When I earlier asked about the tcp order, I don't think I explain myself in the right way - I know the OS will reassemble the packets in right order, but what I meant is imagine the connection is being closed prematurely on the client side (e.g. packet loss or retrasmission...).
Do you see the client (curl) ack the TLS Close Notify by sending its own Close Notify after receiving the all data(file)?
I'm looking at the curl man page have you tried the --retry and -C options? as curl will abort the download rather than trying to recover

Check if the ZTE router supports IP Passthrough Mode? and/or disable its firewall?

...above are just ideas that I would try...

electricworry
Active

 


@jr0 wrote:

Well I didn't use curl nor set the http header to "connection: close" as browsers don't do that... I'm still wondering why are you enforcing this option when the default response from most servers seem to be to timeout the connection...

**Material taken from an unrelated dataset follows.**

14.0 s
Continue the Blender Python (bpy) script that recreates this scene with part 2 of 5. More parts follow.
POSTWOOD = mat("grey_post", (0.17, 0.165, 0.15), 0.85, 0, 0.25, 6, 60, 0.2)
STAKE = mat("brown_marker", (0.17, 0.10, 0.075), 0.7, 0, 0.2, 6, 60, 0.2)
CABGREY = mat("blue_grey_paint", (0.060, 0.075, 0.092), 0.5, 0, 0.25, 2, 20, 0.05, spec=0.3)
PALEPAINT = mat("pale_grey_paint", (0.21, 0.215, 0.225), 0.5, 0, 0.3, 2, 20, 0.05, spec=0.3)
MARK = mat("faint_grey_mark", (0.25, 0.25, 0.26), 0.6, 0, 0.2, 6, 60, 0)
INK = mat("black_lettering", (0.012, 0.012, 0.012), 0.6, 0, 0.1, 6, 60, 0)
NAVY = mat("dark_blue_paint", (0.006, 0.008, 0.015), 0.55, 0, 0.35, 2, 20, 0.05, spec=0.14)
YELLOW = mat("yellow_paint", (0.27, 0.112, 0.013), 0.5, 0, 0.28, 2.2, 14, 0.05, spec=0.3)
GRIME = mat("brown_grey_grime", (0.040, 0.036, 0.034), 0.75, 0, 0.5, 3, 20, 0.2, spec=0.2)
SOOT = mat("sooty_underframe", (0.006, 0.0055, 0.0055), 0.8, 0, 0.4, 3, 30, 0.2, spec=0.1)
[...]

The curl example is demonstrative. There's a lot of stuff out there that isn't a web browser that will use "Connection: close" header by default. And there's a lot of stuff that doesn't send a header by default at all, but in the case that @TheEnglishman sent (downloading from the Wordpress server) the server forces "Connection: close". I'm not being contrary with the example, it's a simple proof.

If I had said, "take this Ansible playbook to install a package and it fails", then people would assume that there's something wrong with Ansible because "look my browser works".

The problem is with Three (or the router they supply). I've demonstrated that and @TheEnglishman has confirmed it. Please stop.